> **Extracted entries**
═══

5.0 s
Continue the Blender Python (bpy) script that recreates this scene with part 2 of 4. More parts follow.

═══

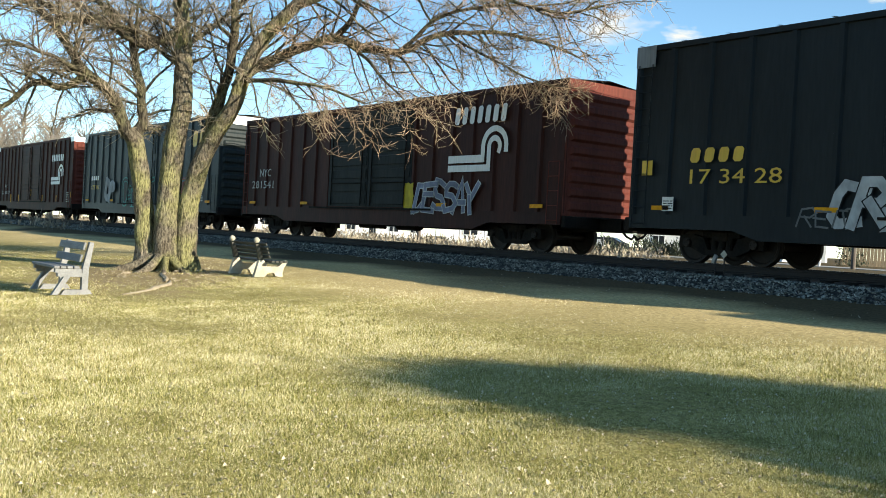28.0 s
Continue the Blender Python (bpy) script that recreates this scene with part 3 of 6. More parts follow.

═══

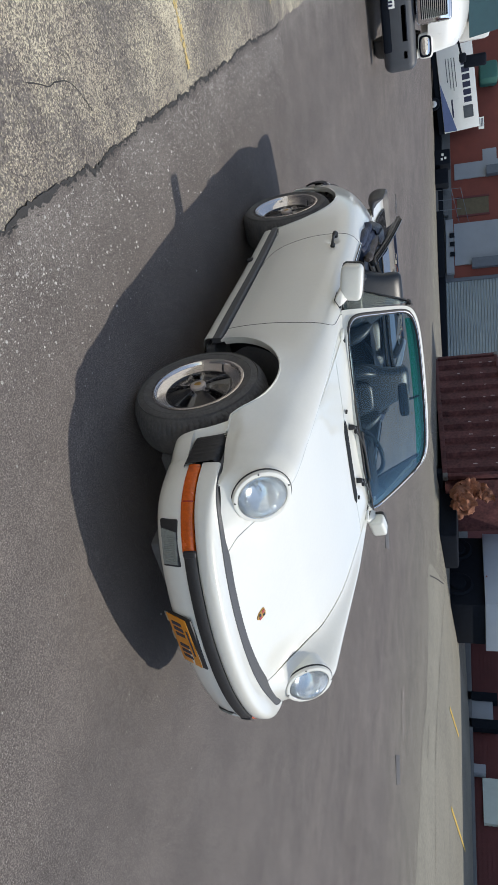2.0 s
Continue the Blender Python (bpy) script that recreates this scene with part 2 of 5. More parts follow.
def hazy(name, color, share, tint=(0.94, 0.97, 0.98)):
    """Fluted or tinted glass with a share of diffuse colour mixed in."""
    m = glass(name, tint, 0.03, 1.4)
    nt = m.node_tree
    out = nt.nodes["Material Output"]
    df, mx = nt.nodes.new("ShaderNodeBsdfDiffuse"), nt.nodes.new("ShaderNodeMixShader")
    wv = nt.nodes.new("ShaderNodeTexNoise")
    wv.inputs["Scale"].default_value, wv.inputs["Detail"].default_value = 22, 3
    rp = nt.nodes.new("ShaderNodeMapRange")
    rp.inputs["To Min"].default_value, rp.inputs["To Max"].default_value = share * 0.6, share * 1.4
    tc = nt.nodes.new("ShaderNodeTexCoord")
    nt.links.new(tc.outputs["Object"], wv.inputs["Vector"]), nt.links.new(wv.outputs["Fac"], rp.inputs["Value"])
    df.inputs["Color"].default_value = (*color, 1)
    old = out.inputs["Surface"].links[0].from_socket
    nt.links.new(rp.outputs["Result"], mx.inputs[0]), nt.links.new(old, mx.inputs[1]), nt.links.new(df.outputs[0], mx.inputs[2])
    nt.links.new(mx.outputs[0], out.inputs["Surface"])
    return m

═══

From the entries above, copy every line that holds the word "this".

Continue the Blender Python (bpy) script that recreates this scene with part 2 of 4. More parts follow.
Continue the Blender Python (bpy) script that recreates this scene with part 3 of 6. More parts follow.
Continue the Blender Python (bpy) script that recreates this scene with part 2 of 5. More parts follow.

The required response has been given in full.